**GIVEN REQUEST**
In your copy, leave out the pictures; write out all the data exactly.

**GIVEN MATERIAL**

START

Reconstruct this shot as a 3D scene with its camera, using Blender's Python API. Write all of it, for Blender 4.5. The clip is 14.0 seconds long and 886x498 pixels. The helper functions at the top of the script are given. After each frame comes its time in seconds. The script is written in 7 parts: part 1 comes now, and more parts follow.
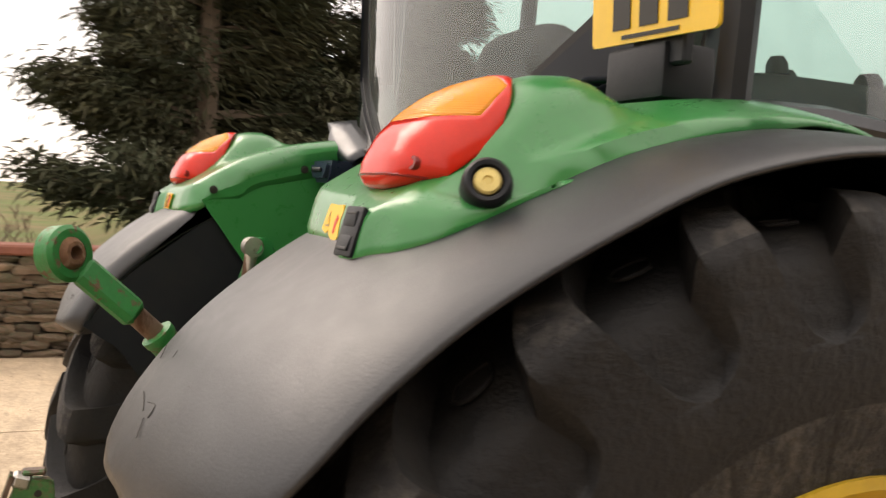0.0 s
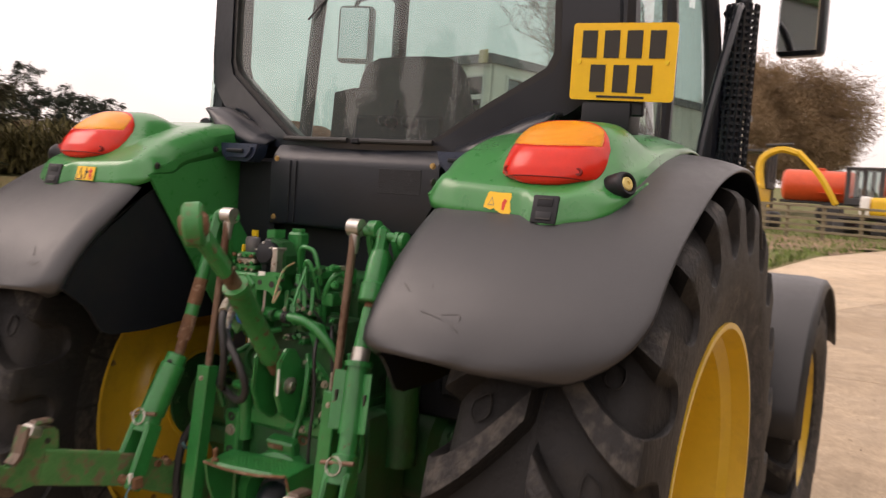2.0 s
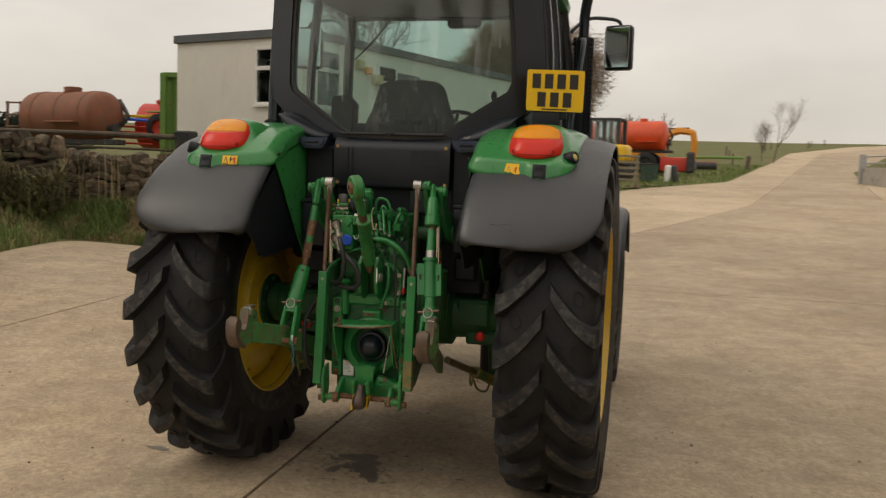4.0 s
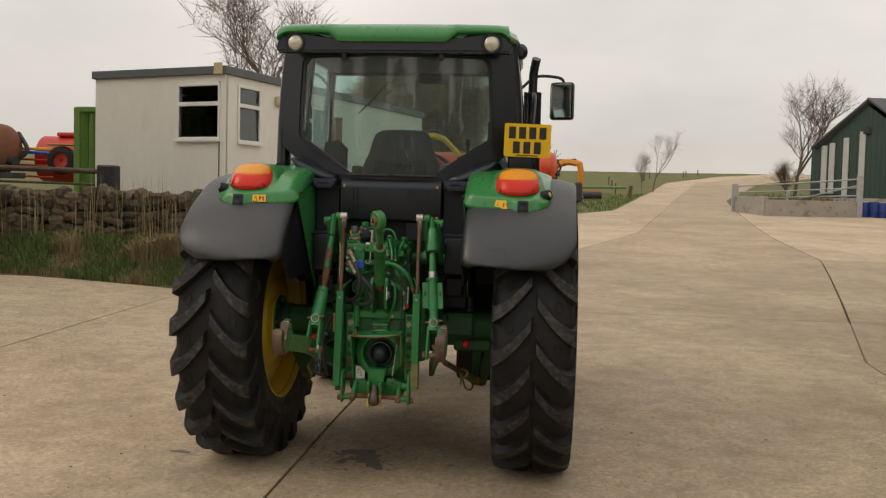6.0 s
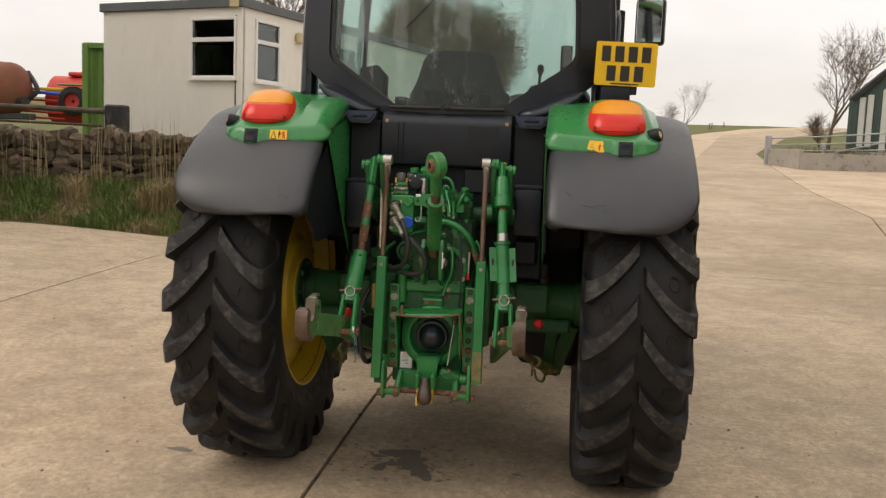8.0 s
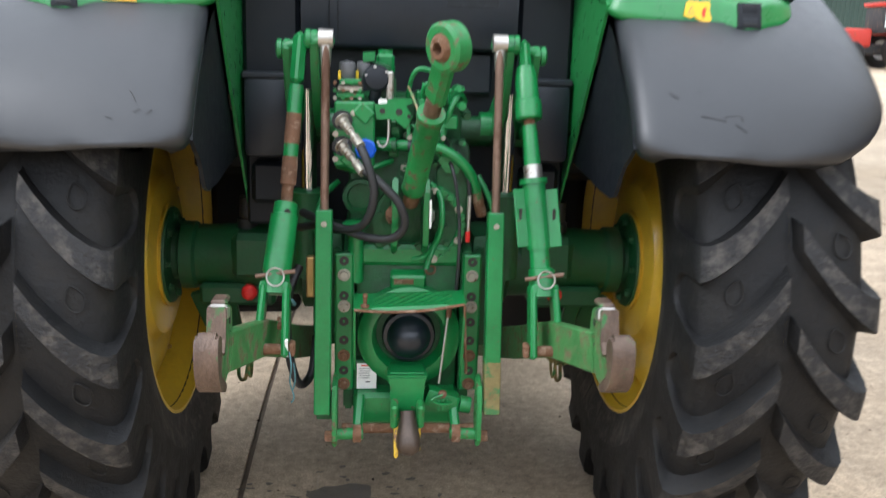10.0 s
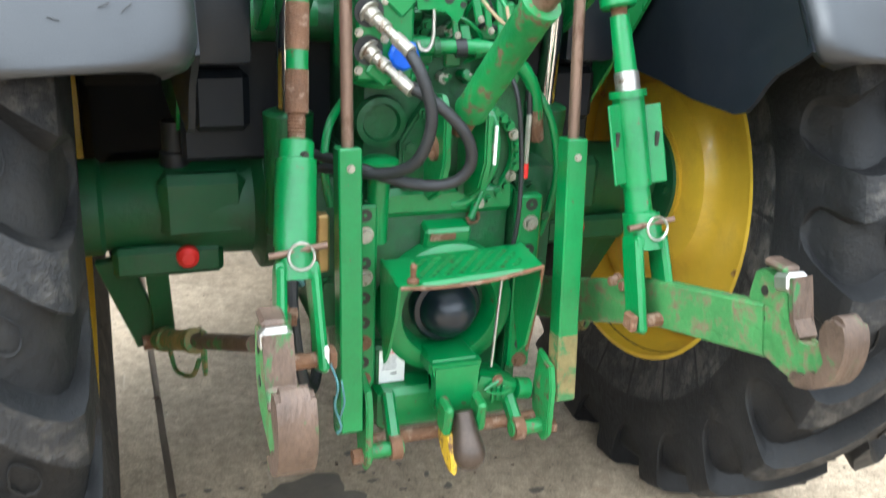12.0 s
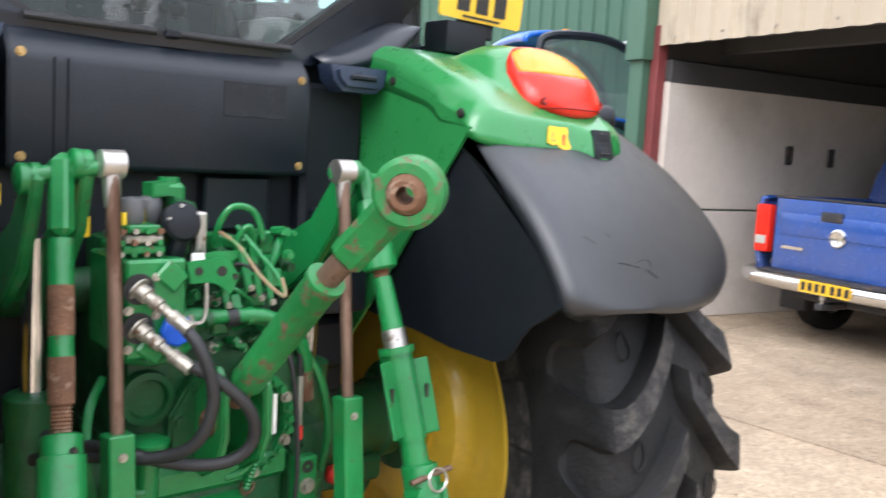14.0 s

END

**SOLUTION FOR THIS PROBLEM**
Reconstruct this shot as a 3D scene with its camera, using Blender's Python API. Write all of it, for Blender 4.5. The clip is 14.0 seconds long and 886x498 pixels. The helper functions at the top of the script are given. After each frame comes its time in seconds. The script is written in 7 parts: part 1 comes now, and more parts follow.
0.0 s
2.0 s
4.0 s
6.0 s
8.0 s
10.0 s
12.0 s
14.0 s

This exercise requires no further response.